New Mortgage Lending Rules
Since 2008 following the financial crisis the Canadian government has introduced a number of important changes in relation to the housing market. The most recent changes came into effect on October 17, 2016 and relate to new lending rules. Primarily, the aim of these changes is to prevent mortgage defaults by protecting homeowners/ prospective purchasers from taking on too much debt.
This comes in the wake of rising house prices which have instilled a fear that there may be a greater risk of future mortgage defaults in the event of rising interest rates. These lending rule changes are likely to have important implications for homebuyers, specifically foreign purchasers and first time homebuyers who were looking to enter the housing market.
To summarize, there are three main changes that have been introduced: 1) the expansion of a mortgage rate stress test; 2) new reporting rules for financial gains made from the sale of a primary residence; and 3) restrictions on insurance for low-ratio mortgages which comes into effect on November 30, 2016. Each will be discussed in turn.
1) Expansion of the Mortgage Rate Stress Test
Under the previous regime, purchasers who were able to come up with a 20% down payment were not subject to the stress test requirements which applied to high-ratio mortgages. High-ratio mortgages are loans in situations where the purchaser had a minimum of 5% but less than 20% down payment and were thus required to obtain mortgage insurance. Following the new lending changes, a stress test will be applied to ALL new insured mortgages, regardless of the down payment amount.
A mortgage rate stress test is aimed at ensuring that borrowers can afford to make loan payments in the event that interest rates on mortgages were to rise to the Bank of Canada’s posted five-year fixed rate, which is currently sitting at 4.64%. This represents a significant increase, as some lenders, such as TD, have a five-year fixed rate of around 2.5%. Generally speaking, the negotiated loan price in the mortgage contract will be lower than the Bank of Canada’s posted rate.

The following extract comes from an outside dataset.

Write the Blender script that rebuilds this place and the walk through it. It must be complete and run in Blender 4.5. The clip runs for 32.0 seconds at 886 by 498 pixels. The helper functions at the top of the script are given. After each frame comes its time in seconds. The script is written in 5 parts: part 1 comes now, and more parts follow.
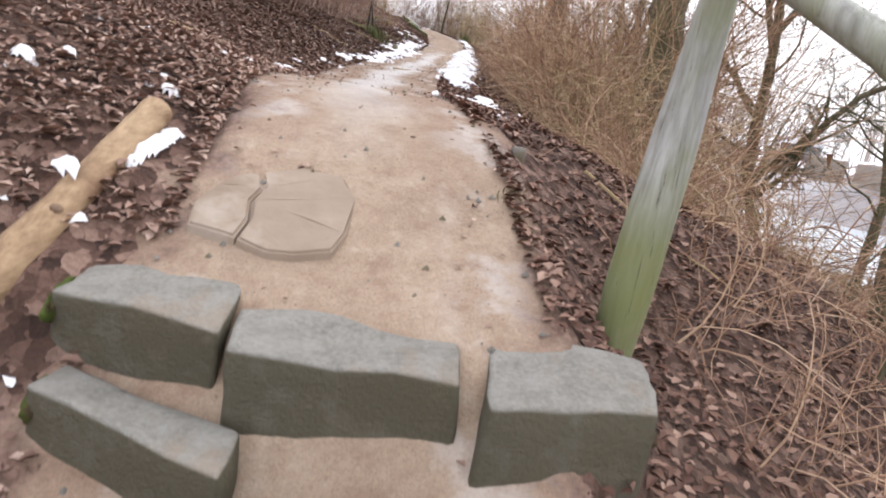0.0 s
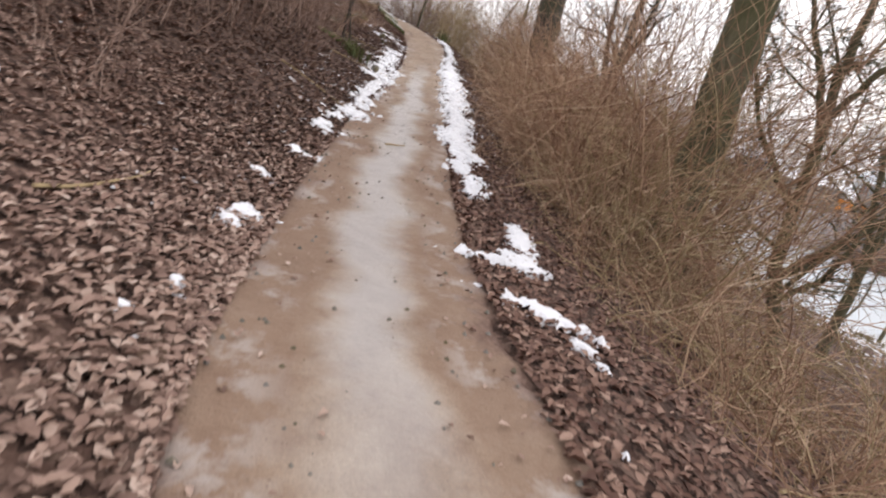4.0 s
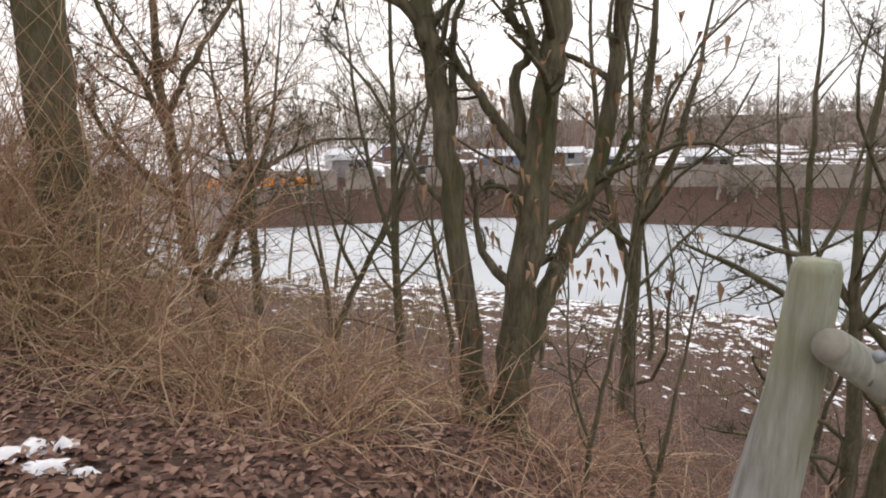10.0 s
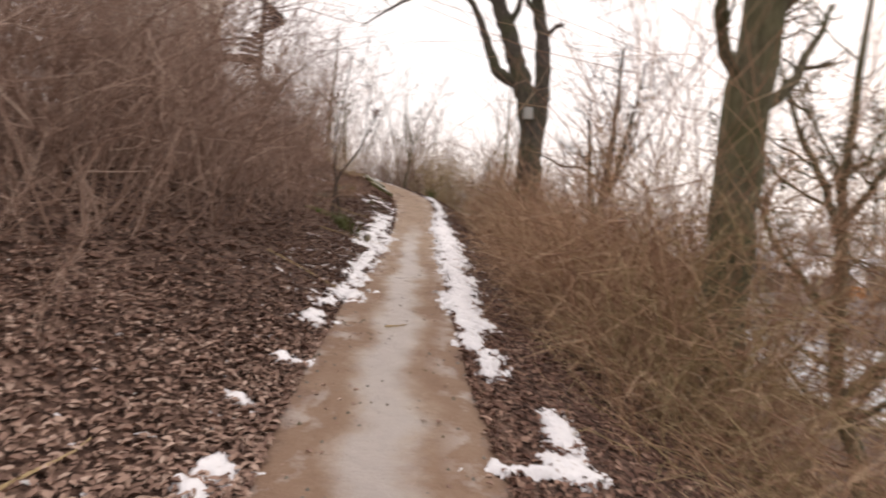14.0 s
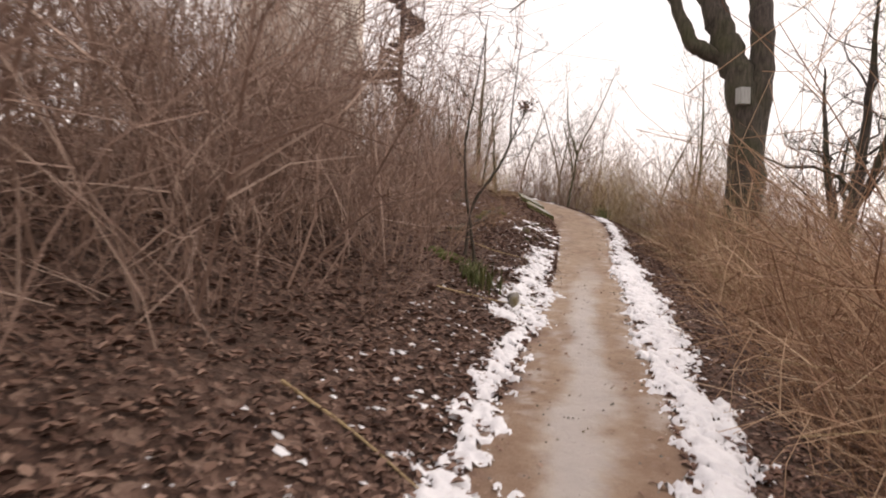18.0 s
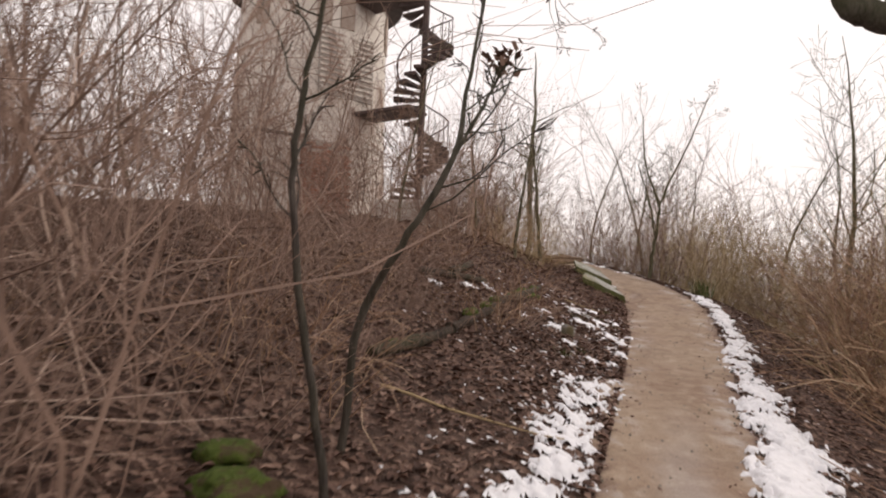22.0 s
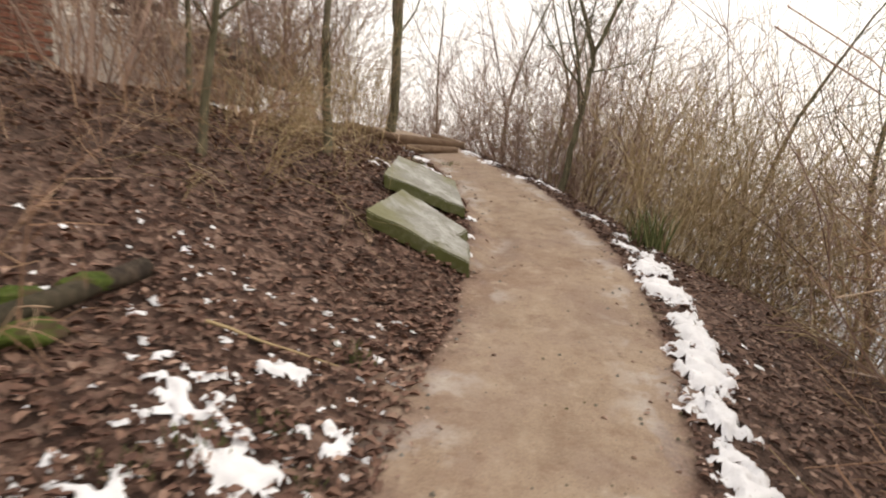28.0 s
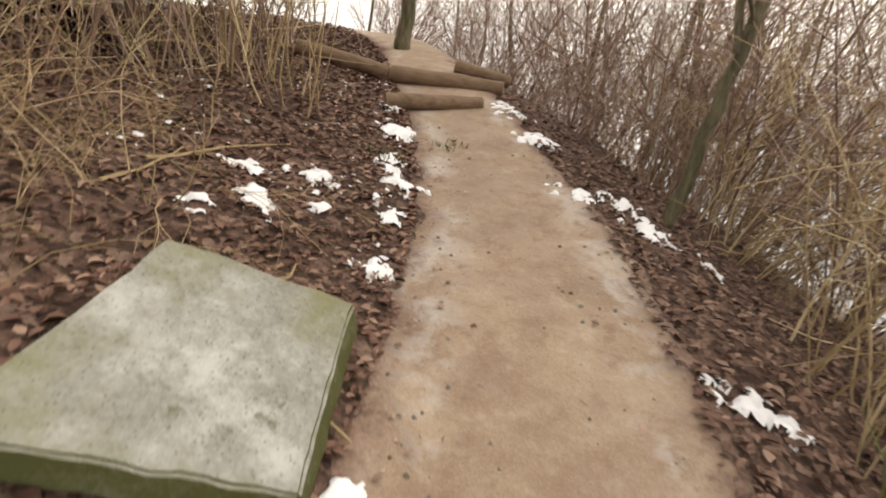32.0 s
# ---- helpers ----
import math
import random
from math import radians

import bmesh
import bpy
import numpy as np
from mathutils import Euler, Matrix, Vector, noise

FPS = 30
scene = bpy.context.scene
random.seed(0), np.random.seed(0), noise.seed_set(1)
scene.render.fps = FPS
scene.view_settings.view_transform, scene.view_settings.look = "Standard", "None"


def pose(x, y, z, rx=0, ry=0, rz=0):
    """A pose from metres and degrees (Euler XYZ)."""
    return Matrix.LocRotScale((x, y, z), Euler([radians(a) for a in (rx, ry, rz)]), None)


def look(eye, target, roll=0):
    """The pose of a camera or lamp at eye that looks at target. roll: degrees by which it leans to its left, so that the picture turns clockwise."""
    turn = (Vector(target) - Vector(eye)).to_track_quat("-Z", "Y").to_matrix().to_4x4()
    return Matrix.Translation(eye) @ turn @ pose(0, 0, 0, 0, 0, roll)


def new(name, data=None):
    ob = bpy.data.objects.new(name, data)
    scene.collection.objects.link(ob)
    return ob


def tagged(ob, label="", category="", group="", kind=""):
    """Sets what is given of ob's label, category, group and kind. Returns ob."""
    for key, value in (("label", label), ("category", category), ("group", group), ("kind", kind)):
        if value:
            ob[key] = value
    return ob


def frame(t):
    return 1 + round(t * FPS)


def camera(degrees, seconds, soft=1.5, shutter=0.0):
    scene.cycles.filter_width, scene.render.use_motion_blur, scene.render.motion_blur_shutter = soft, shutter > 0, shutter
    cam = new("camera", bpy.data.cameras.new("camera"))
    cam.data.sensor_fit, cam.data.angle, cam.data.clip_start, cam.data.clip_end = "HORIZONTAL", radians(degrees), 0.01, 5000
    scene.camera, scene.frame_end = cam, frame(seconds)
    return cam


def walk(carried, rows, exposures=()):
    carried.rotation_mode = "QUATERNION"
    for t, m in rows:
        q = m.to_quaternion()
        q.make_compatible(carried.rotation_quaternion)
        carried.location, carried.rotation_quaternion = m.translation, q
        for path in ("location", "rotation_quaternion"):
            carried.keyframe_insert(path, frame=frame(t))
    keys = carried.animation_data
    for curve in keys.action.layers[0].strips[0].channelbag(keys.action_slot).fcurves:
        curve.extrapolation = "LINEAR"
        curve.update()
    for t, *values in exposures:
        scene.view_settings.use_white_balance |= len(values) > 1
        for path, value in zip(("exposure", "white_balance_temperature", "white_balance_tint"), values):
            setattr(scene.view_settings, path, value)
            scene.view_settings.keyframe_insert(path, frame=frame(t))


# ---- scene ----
cam = camera(75.5, 32.0, soft=1.9, shutter=0.4)
ROWS = [
    (0.0, 0.315, -5.425, 0.061, 74.20, -8.41, -4.83),
    (0.5, 0.289, -5.269, 0.242, 73.27, -7.02, -5.16),
    (1.0, 0.233, -4.980, 0.319, 72.44, -10.40, -4.16),
    (1.5, 0.227, -4.798, 0.424, 69.90, -9.02, -0.91),
    (2.0, 0.193, -4.597, 0.545, 67.30, -6.96, 0.16),
    (2.5, 0.200, -4.441, 0.669, 67.22, -9.21, 0.87),
    (4.5, -0.205, -3.255, 1.022, 76.70, -11.26, -15.44),
    (5.0, -0.179, -3.192, 1.031, 80.39, -6.81, -24.14),
    (5.5, -0.157, -3.215, 1.022, 80.68, -7.69, -31.01),
    (6.0, -0.132, -3.234, 1.029, 81.05, -5.86, -36.53),
    (6.5, -0.095, -3.264, 1.026, 81.05, -3.77, -41.07),
    (7.0, -0.061, -3.284, 1.026, 81.05, -2.05, -46.88),
    (7.5, -0.045, -3.303, 1.024, 81.10, -0.73, -52.09),
    (8.0, -0.048, -3.335, 1.024, 80.96, -0.20, -56.87),
    (8.5, -0.047, -3.329, 1.022, 80.62, -0.20, -60.63),
    (9.0, -0.051, -3.324, 1.022, 80.25, 0.48, -64.01),
    (9.5, -0.059, -3.320, 1.023, 80.08, 1.50, -65.99),
    (10.0, -0.062, -3.320, 1.021, 80.17, 1.02, -67.37),
    (10.5, -0.065, -3.320, 1.020, 80.39, 1.24, -68.06),
    (11.0, -0.064, -3.320, 1.021, 80.89, 1.01, -66.36),
    (11.5, -0.066, -3.327, 1.018, 81.99, 0.96, -60.55),
    (12.0, -0.082, -3.312, 1.020, 83.24, -0.75, -50.19),
    (12.5, -0.109, -3.258, 1.038, 84.04, -3.20, -40.23),
    (13.0, -0.138, -3.124, 1.111, 84.76, -3.78, -30.88),
    (13.5, -0.170, -2.917, 1.125, 86.22, -2.61, -21.89),
    (14.0, -0.092, -2.871, 1.145, 86.90, -5.38, -9.48),
    (14.5, -0.124, -2.505, 1.113, 86.52, -9.23, 0.24),
    (15.0, -0.211, -2.153, 1.169, 87.85, -5.92, 4.99),
    (15.5, -0.179, -1.773, 1.224, 91.80, -0.05, 7.68),
    (17.5, 0.089, 0.294, 1.392, 87.64, -1.96, 8.63),
    (18.0, 0.190, 0.770, 1.467, 87.34, -3.00, 6.67),
    (18.5, 0.276, 1.429, 1.494, 86.71, -4.80, 4.63),
    (19.0, 0.400, 2.167, 1.546, 86.79, -4.30, 2.95),
    (19.5, 0.461, 2.845, 1.614, 87.67, -4.12, 4.53),
    (20.0, 0.552, 3.562, 1.661, 87.69, -3.15, 6.13),
    (20.5, 0.629, 4.160, 1.735, 88.07, -3.90, 9.14),
    (21.0, 0.689, 4.731, 1.799, 89.07, -3.24, 10.96),
    (21.5, 0.759, 5.255, 1.852, 90.85, -3.39, 13.13),
    (22.0, 0.838, 5.822, 1.926, 93.13, -2.56, 14.87),
    (22.5, 1.046, 6.320, 2.062, 95.18, 0.62, 17.74),
    (23.0, 1.135, 6.775, 2.097, 96.52, 3.20, 19.76),
    (23.5, 1.150, 7.267, 2.140, 95.65, 4.07, 20.64),
    (24.0, 1.200, 7.830, 2.174, 93.76, 3.75, 22.38),
    (24.5, 1.212, 8.338, 2.200, 93.67, 5.38, 22.88),
    (26.5, 1.454, 10.408, 2.501, 88.27, 2.88, 17.95),
    (27.0, 1.540, 11.153, 2.479, 85.97, 0.15, 15.63),
    (27.5, 1.616, 11.903, 2.504, 83.71, 0.44, 13.09),
    (28.0, 1.781, 12.449, 2.546, 80.36, -5.17, 9.72),
    (28.5, 1.828, 13.063, 2.590, 77.24, -3.88, 5.39),
    (29.0, 1.928, 13.572, 2.660, 73.60, -6.29, 5.15),
    (29.5, 1.911, 14.107, 2.730, 72.71, -7.55, 5.61),
    (30.0, 1.922, 14.717, 2.777, 73.43, -3.20, 7.88),
    (30.5, 1.897, 15.247, 2.831, 72.57, -4.33, 11.05),
    (31.0, 1.871, 15.792, 3.007, 71.30, -6.48, 13.94),
    (31.5, 1.760, 16.178, 3.053, 71.27, -10.97, 17.27),
    (32.0, 1.749, 16.616, 3.235, 68.10, -6.22, 19.39),
]
walk(cam, [(t, pose(*row)) for t, *row in ROWS],
     [(0.0, 1.1, 5900, 9), (1.0, 0.88, 5950, 9), (2.5, 0.66, 6000, 10), (5.0, 0.55, 6200, 10), (7.0, 0.53, 6250, 9), (9.0, 0.46, 6250, 9), (11.0, 0.44, 6300, 10), (13.0, 0.34, 6600, 12), (15.5, 0.53, 6800, 15),
      (18.0, 0.44, 6800, 15), (20.0, 0.38, 6800, 14), (22.0, 0.22, 6700, 13), (23.0, 0.0, 6600, 11), (24.5, -0.06, 6500, 10), (27.0, 0.45, 6700, 9), (29.0, 0.7, 6900, 6), (31.0, 0.74, 7000, 6), (32.0, 0.82, 7000, 5)])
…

The stress test also takes into account other costs related to home ownership and requires that purchasers not spend more than 39% of their total income on “home-carrying costs”. These costs include things such as mortgage payments, property taxes and heating costs.
The result of requiring a stress test for all new insured mortgages is that purchasers will likely qualify for less money. While some purchasers may qualify for mortgages at the lower posted rates, it may be difficult or near impossible for them to qualify for the higher rates. The implications of this are that purchasers will have to turn their minds towards less expensive property, save up a larger down payment, or potentially wait until the future when their income may increase (particularly in the case of first time homebuyers).
2) Reporting Rules for the Sale of Primary Residences
This change is targeted specifically at foreign purchasers out of a concern that they are falsely claiming the primary residence tax exception when flipping homes in Canada. Under the new rules, any individual who was not a resident in Canada in the year that they acquired the property will not be able to claim the exemption for that year if the property is sold after October 1, 2016.
Furthermore, as of this tax year, all sale proceeds must be reported to the Canada Revenue Agency. Importantly, financial gain from the sale of a primary residence remains tax-free, meaning that this new change largely does not have an impact on Canadian residents aside from the requirement to report the sale. Primarily, this requirement is intended to lessen the likelihood that those who are not entitled to the primary residence tax exemption are receiving it.
3) Restrictions on Insurance for Low-Ratio Mortgages
The last change, which comes into effect on November 30, 2016, is the introduction of new eligibility requirements for newly insured low-ratio government-backed mortgages. Low-ratio mortgages are those where the down payment is equal to 20% or more of the property’s purchase price.
The new restrictions effectively mean that low-ratio mortgages must now meet the eligibility criteria that previously only applied to high-ratio insured mortgages. The new criteria to obtain a government-backed low-ratio insured mortgage require a maximum amortization period of 25 years (down from 35), a property value that is below $1 million, a minimum credit score of 600 and that the property will be occupied by the owner.
Consultation on Lender Risk Sharing
In addition to the above noted changes, the government launched a public consultation process on October 21, 2016, which will consider the implications of modifying the distribution of risk within the housing financing framework. Currently, Canada maintains a system with 100% government-backed mortgage default insurance. The new consultation process will focus on the potential introduction of a lender risk sharing scheme for government-backed insured mortgages which would mean that lenders would retain a certain level of management and exposure to the risk of mortgage defaults. A change of this nature would represent a significant structural change to Canada’s housing finance system.